Measure the diameter and spacing of the wires. Plug values into the formula for twin wire transmission line. If necessary, correct for insulation permittivity.

Alternatively, measure using an RF impedance meter.

I don't wish to take part in the debate about loading coils. If I had realised that the 'brainteaser' was related to that issue I would have kept well away.

Going back briefly to virtual photons, it is a long time since I seriously studied EM and QM but I seem to remember that static and quasi-static fields, when quantised, give rise to virtual photons (i.e. off mass-shell). Only radiation fields have real photons. Note that a virtual photon is just as real as a real photon, but it can temporarily misbehave (as far as it is allowed to by the Heisenberg uncertainty principle). In any case, invoking photons to explain low frequency phenomena (anything much below infra-red) is daft, and can be a sign that someone is either confused or desperate.

He never said it was a two-terminal network. He said it was a real component. Real components have stray capacitance to the box etc.

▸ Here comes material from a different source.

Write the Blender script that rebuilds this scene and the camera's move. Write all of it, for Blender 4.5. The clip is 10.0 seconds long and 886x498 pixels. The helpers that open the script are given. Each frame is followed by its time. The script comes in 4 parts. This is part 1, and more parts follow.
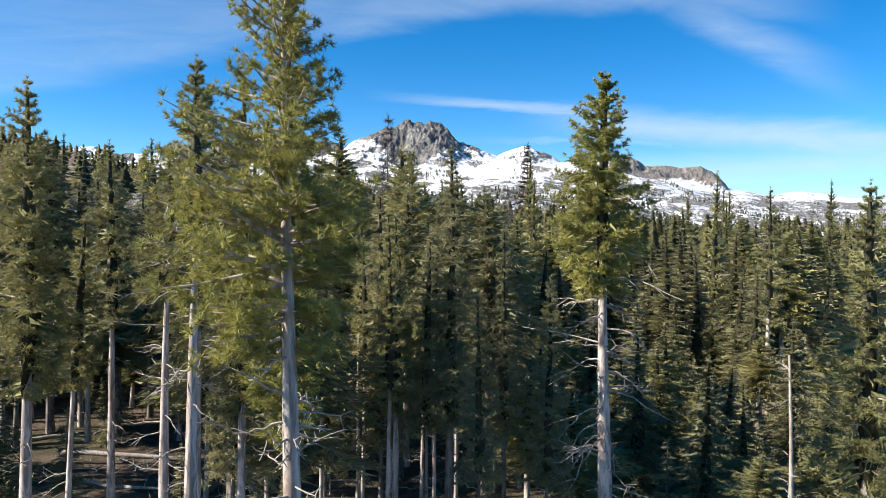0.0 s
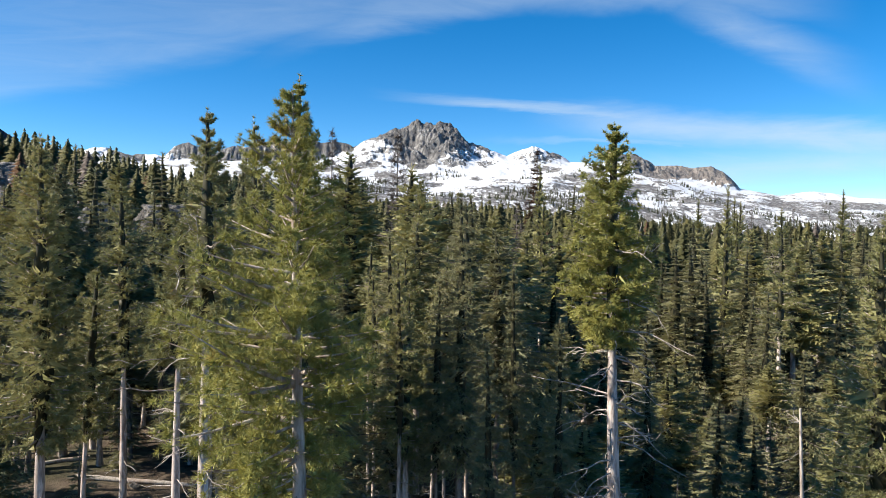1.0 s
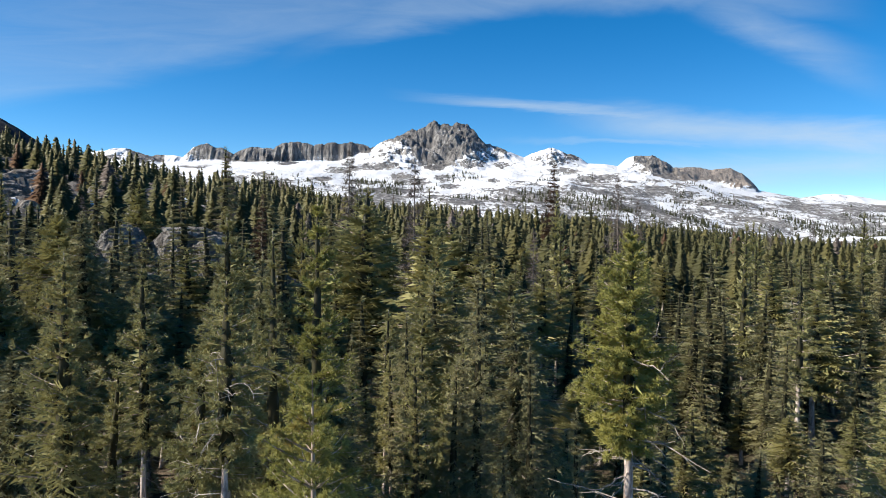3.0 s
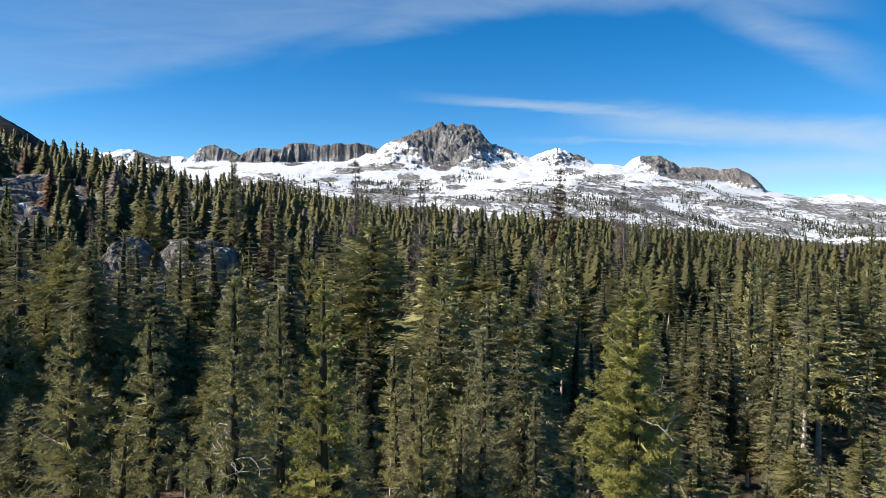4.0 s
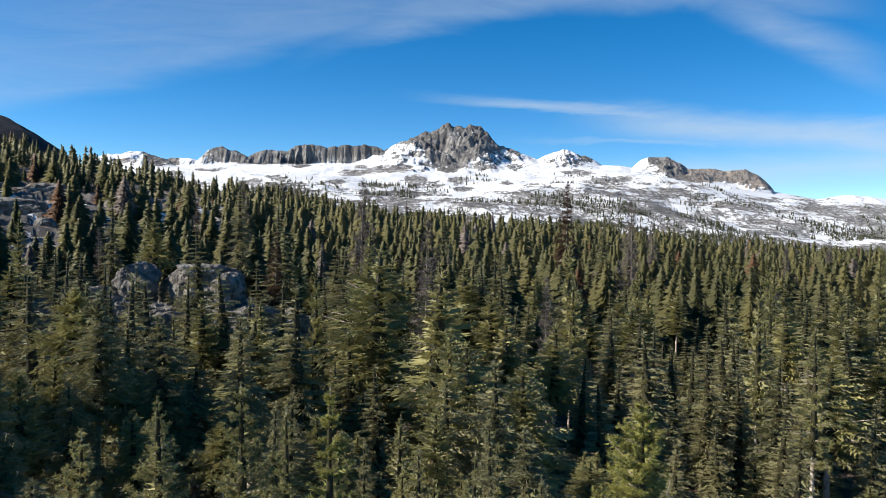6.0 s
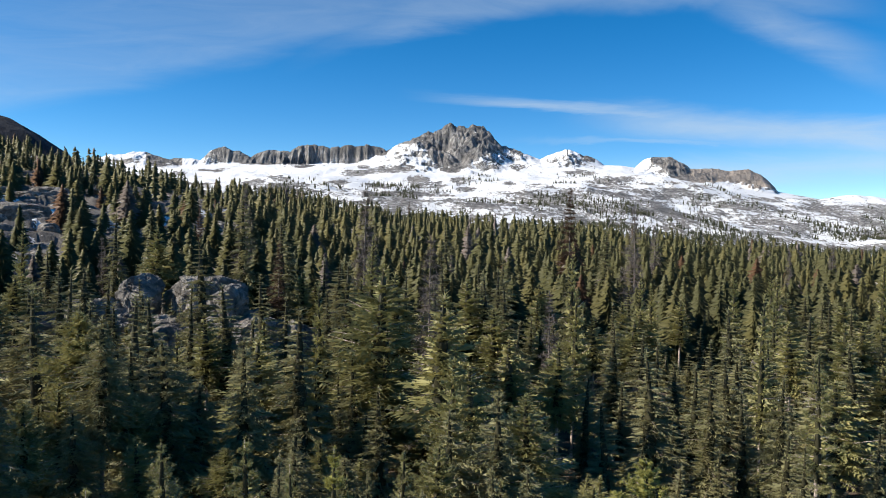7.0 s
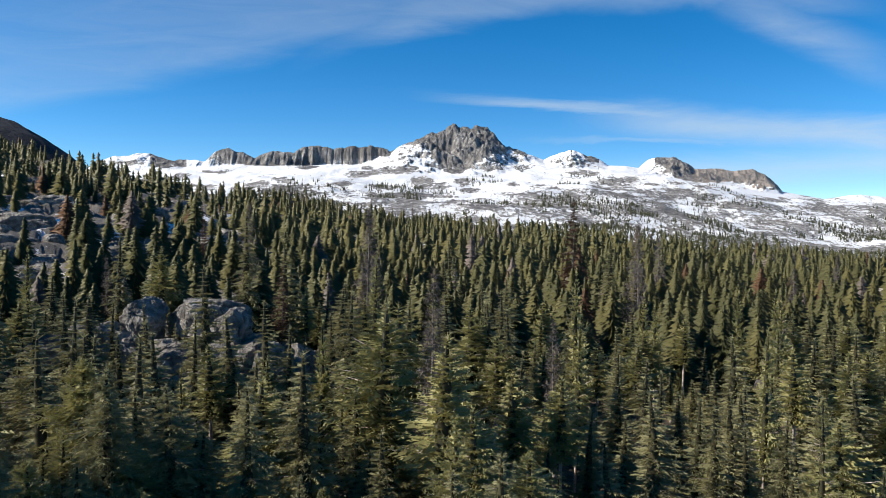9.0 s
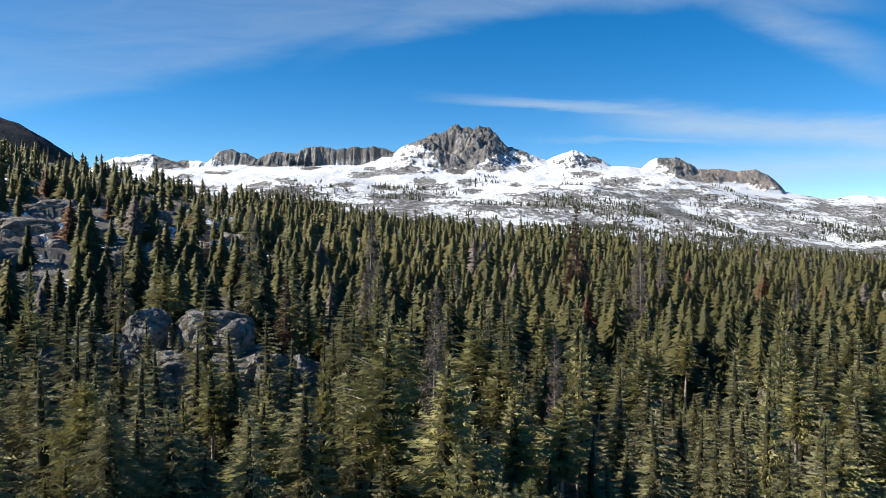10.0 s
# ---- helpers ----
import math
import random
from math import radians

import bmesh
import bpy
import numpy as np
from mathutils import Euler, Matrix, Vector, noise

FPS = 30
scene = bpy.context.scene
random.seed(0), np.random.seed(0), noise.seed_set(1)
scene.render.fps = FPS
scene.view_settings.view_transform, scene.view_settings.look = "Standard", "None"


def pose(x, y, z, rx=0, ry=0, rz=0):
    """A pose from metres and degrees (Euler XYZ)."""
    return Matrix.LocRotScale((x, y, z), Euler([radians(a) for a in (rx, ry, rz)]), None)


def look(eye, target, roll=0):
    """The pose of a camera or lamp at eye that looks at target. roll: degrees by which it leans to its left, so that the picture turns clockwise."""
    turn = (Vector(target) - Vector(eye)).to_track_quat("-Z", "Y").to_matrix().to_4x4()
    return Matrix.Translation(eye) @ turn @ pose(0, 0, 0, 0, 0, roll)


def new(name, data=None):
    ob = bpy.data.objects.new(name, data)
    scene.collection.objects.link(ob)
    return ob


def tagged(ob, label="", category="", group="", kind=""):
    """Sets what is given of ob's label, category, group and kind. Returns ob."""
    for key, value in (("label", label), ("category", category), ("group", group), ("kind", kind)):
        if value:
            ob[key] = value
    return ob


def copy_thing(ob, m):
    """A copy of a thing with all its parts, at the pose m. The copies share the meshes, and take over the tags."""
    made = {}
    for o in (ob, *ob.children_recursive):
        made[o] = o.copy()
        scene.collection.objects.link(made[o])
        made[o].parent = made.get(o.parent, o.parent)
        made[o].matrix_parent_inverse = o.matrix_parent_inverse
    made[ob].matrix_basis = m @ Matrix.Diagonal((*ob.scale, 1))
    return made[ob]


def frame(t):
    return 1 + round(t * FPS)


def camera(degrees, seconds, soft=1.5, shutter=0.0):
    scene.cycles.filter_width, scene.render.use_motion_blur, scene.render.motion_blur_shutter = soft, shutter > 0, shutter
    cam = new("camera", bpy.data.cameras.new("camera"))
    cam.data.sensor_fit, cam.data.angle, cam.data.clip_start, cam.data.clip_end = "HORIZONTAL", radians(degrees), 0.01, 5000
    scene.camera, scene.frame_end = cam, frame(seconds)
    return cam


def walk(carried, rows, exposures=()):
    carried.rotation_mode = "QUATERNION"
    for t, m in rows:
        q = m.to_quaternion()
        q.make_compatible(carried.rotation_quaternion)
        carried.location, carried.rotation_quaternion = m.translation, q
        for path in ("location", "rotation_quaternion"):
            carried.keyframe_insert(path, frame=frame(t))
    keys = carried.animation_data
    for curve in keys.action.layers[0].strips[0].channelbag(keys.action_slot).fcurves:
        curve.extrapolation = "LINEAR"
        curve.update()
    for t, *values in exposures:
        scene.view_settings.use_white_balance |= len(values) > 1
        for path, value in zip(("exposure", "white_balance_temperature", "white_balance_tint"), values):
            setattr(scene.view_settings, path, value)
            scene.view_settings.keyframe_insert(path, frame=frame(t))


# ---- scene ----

Last time I studied EM, fields were allowed to go off to infinity. It is true that a diverging electric field must come from a charge, but it can go either to another charge at a finite distance or off to infinity. Otherwise you could not calculate the Coulomb field from a single charge in an otherwise empty universe. A time-varying field will have curling components too and they just go round in circles, never landing anywhere. Bringing in photons to explain low frequency phenomena is generally a bad idea, as most of the photons around components are virtual; only in the radiation field do you get real photons.

I was wondering where you could buy 1930 ohm coax cable! A big coil will of course have a high inductance and a relatively low capacitance (when compared to coax) so at some frequencies can behave like a section of transmission line.

My initial guess, before I carefully read the question, was a pi network as that has impedance inverting properties but then I saw that only one component was present. A pi network is of course a lumped approximation to a transmission line.